Am I doing something wrong here, or is xfs in CentOS somehow different?
Do, or must, we always specify the apporpriate values for su and sw or did xfs ignore them because what it picked is better?

8 thoughts on - XFS Not Getting It Right?

  • I don’t know enough to answer, but I do have a question.. what were you expecting xfs to do (and what filesystems do that?) Thanks


    Stephen J Smoogen.

  • Once upon a time, hw said:

    RAID 1 has no “layout” (for RAID, that usually refers to striping in RAID levels 0/5/6), so there’s nothing for a filesystem to detect or optimize for.

    The chunk size above is for the md-RAID write-intent bitmap; that’s not exposed information (for any RAID system that I’m aware of, software or hardware) or something that filesystems can optimize for.

  • Chris Adams wrote:

    Are you saying there is no difference between a RAID1 and a non-raid device as far as xfs is concerned?

    What if you use hardware RAID?

    When you look at [1], it tells you to specify su and sw with hardware RAID and says it detects everything automatically with md-RAID. It doesn´t have an example with RAID1 but one with RAID10 — however, why would that make a difference? Aren´t there stripes in a RAID1? If you read from both disks in a RAID1 simultaneously, you have to wait out the latency of both disks before you get the data at full speed, and it might be better to use stripes with them as well and read multiple parts of the data at the same time.

    [1]: http://xfs.org/index.php/XFS_FAQ#Q:_How_to_calculate_the_correct_sunit.2Cswidth_values_for_optimal_performance

    > The chunk size above is for the md-RAID write-intent bitmap; that’s not
    > exposed information (for any RAID system that I’m aware of, software or
    > hardware) or something that filesystems can optimize for.

    Oh, ok. How do you know what stripe size was picked by mdadm? It seemd a good idea to go with defaults as far as possible.

  • RAID1 is mirroring.
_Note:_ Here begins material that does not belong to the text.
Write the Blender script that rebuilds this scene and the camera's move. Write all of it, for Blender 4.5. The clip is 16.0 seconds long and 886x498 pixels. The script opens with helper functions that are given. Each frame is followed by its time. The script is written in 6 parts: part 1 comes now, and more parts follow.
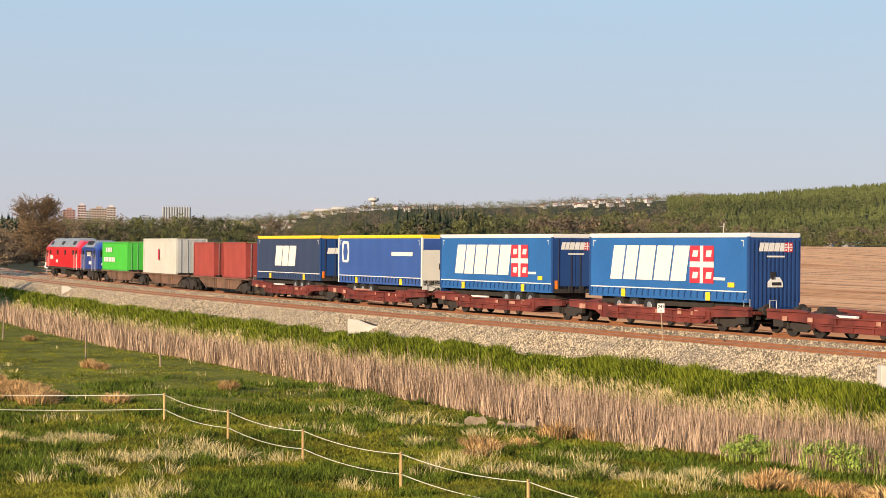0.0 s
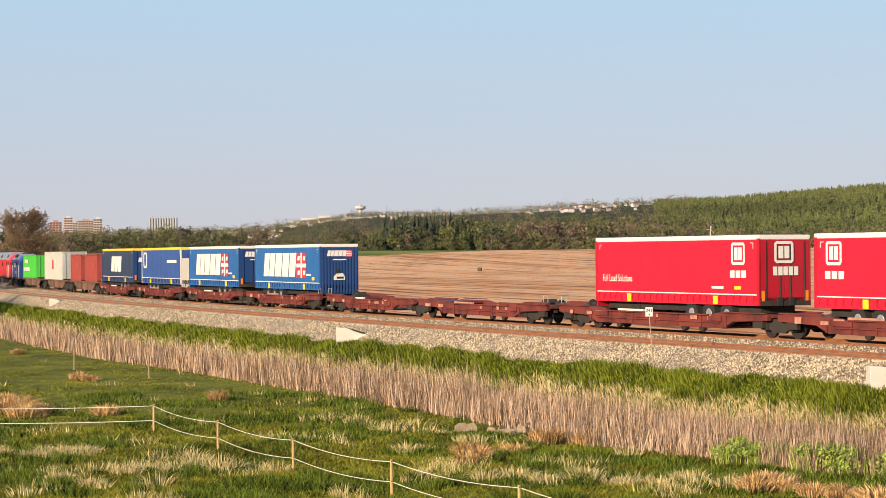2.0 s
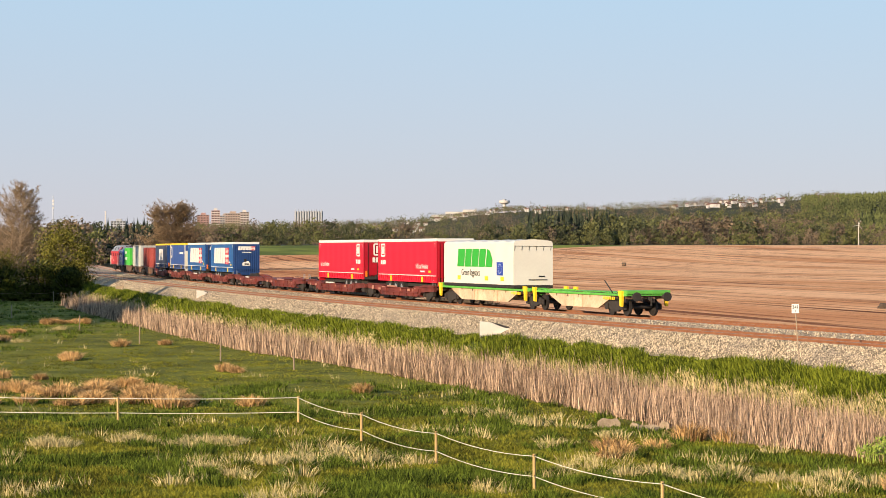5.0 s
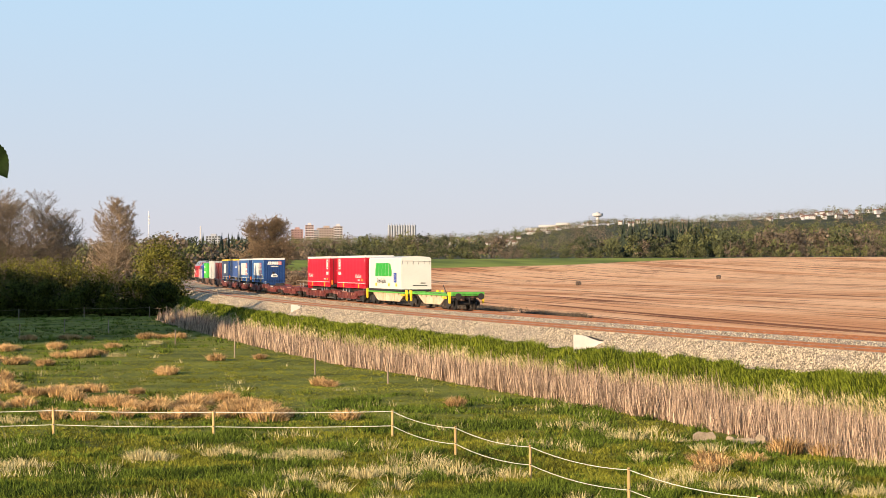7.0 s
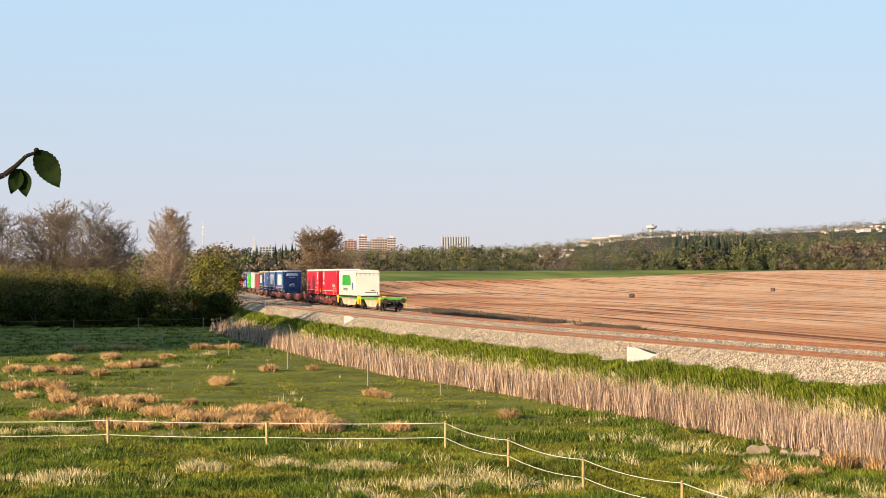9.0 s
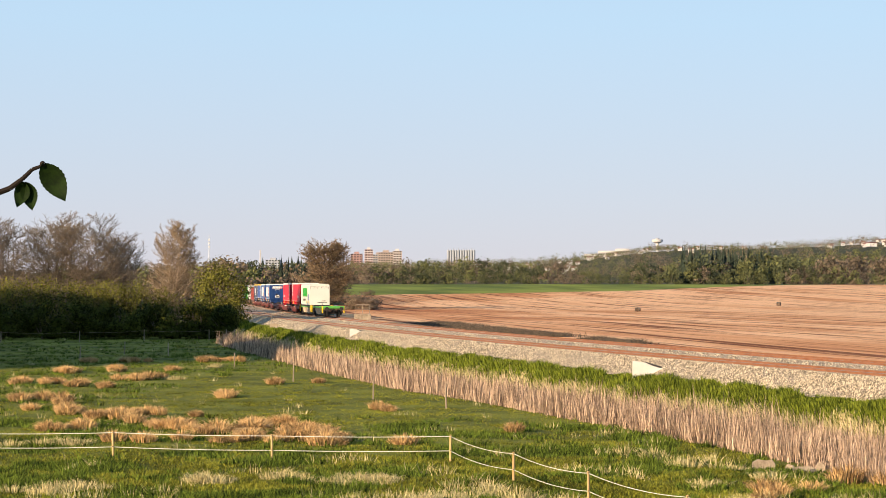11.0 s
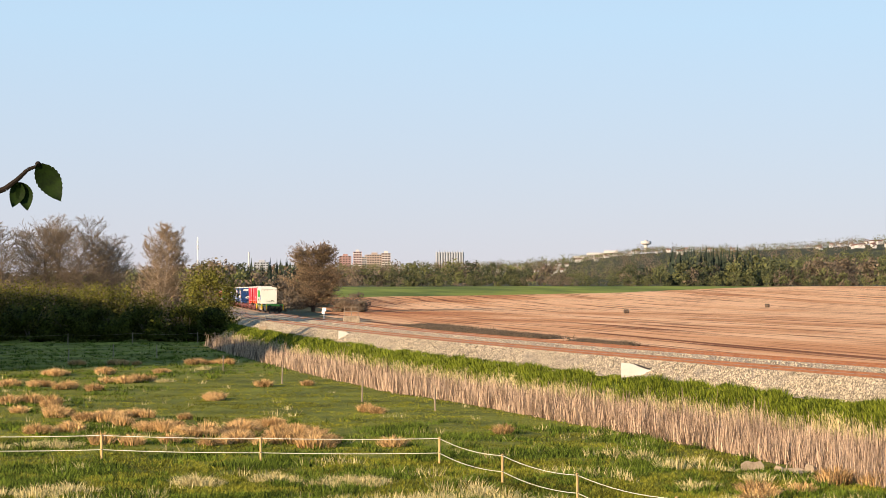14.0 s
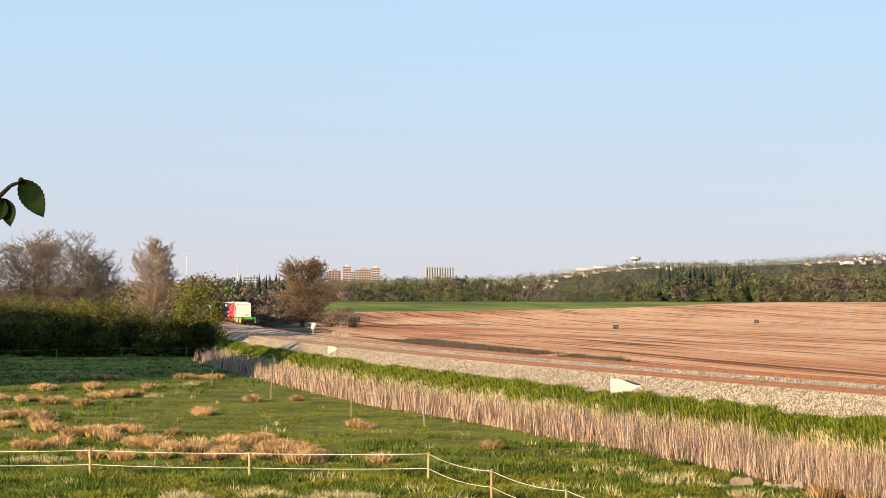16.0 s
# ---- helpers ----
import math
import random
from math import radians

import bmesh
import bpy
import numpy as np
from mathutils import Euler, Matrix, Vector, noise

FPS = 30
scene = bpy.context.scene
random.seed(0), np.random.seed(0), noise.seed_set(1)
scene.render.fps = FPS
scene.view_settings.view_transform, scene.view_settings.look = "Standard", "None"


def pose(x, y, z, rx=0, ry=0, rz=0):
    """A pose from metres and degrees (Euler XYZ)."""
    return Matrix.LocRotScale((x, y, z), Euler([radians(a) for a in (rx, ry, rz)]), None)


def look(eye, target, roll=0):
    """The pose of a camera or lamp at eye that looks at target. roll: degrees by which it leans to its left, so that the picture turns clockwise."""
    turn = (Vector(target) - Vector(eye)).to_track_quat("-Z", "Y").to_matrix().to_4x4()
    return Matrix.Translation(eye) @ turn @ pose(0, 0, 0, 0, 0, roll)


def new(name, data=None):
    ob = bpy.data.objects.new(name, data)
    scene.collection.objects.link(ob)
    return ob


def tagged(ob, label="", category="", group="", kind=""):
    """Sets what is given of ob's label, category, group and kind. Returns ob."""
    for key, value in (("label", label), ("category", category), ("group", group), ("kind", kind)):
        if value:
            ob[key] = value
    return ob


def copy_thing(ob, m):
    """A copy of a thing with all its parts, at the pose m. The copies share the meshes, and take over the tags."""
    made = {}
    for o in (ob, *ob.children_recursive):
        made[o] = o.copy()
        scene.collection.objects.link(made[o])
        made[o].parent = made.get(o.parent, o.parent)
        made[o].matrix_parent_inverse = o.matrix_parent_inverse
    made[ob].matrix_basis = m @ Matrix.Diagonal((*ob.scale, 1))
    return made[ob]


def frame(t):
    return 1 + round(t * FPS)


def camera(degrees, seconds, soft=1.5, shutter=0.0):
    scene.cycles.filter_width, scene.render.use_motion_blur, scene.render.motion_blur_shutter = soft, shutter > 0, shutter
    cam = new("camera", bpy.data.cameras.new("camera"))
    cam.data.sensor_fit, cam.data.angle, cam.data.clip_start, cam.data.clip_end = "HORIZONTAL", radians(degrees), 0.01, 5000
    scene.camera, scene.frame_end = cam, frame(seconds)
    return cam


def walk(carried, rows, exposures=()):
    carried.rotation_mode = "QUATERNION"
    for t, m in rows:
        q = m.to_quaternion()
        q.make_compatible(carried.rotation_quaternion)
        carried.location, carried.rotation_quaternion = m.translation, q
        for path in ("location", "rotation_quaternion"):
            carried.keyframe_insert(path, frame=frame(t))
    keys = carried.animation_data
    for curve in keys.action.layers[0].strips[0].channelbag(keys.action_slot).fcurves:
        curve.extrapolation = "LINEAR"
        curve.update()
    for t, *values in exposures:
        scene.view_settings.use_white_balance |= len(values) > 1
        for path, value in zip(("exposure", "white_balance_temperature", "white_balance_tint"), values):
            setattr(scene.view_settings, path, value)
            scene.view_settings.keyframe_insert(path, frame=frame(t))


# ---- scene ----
CAM_Z = 6.36          # camera above the pasture
RAIL_Z = 2.89         # rail top above the pasture
cam = camera(24.573, 16.0, soft=0.6)

# seconds, yaw, pitch, roll of a camera that stands on one spot and pans
PATH = [
    (0.0, -3.698, -0.024, -0.472), (0.5, -3.707, -0.060, -0.178), (1.0, -3.825, -0.003, 0.037),
    (1.5, -3.975, 0.114, 0.235), (2.0, -4.052, 0.172, 0.377), (2.5, -3.810, 0.117, 0.494),
    (3.0, -3.232, 0.023, 0.512), (3.5, -2.496, -0.033, 0.426), (4.0, -1.650, -0.054, 0.183),
    (4.5, -0.772, -0.047, 0.017), (5.0, 0.000, 0.024, 0.000), (7.5, 3.066, 0.471, 0.276),
    (8.0, 3.388, 0.520, 0.232), (8.5, 3.727, 0.626, 0.162), (9.0, 4.124, 0.745, 0.081),
    (11.5, 4.286, 1.141, -0.107), (12.0, 3.956, 1.072, -0.165), (12.5, 3.876, 1.021, -0.097),
    (13.0, 3.873, 1.043, -0.148), (13.5, 3.927, 1.112, 0.025), (14.0, 3.970, 1.179, -0.019),
    (14.5, 3.891, 1.250, 0.056), (15.0, 3.740, 1.323, 0.069), (15.5, 3.665, 1.450, 0.022),
    (16.0, 3.671, 1.609, -0.125),
]
walk(cam, [(t, pose(0, 0, CAM_Z, 90 + p, r, y)) for t, y, p, r in PATH],
     exposures=[(0.0, 0.03), (1.0, 0.14), (2.5, 0.04), (4.0, 0.0), (5.0, 0.13), (8.0, 0.27), (16.0, 0.29)])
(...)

There is nothing to stripe because the virtual device is almost identical to the physical drives, and they both see the same read and write instructions in parallel.

  • RAID1 is simply two or more drives with the same stuff on each drive. its a simple form of redundancy. striping would put some of it on one drive and more on another, and so forth for as many drives as you use with some kind of redundancy or checksumming. RAID1 is much simpler:
    simply make all the drives carry the same data.

    RAID1 wouldn’t have that problem, necessarily. since all drives carry the same data, it is necessary to read from only one of them. it is during a write operation that all drives are written, and even then they may not be written at exactly the same time… one can be written and the data for the other in buffer-cache until the system gets a chance to write it.

    I don’t know details, per the above, for Linux software raid, but I also have a USB-attached HW raid box (jmicron chip) and I can watch the lights on the drives and see it doing exactly that. I would find it hard to believe that software raid in Linux is significantly different (in fact, i rather suspect that the external raid box is probably running some older version of Linux)

  • Once upon a time, hw said:

    Yes.

    No difference – same result.

    Because RAID level 1 and RAID level 10 are different. I suggest you read:

    https://en.wikipedia.org/wiki/RAID#Standard_levels

    What is called “RAID 10” is really a combination of level 1 and level 0
    (which one is higher/lower varies between implementations).

    RAID level 1 has the same data on both drives. You wouldn’t be reading the same data from both drives at the same time; reads would be spread between the drives (I know the Linux software RAID tries to keep read load fairly balanced between drives, I assume most hardware RAID
    implementations do the same).

    Again, RAID level 1 has no stripes.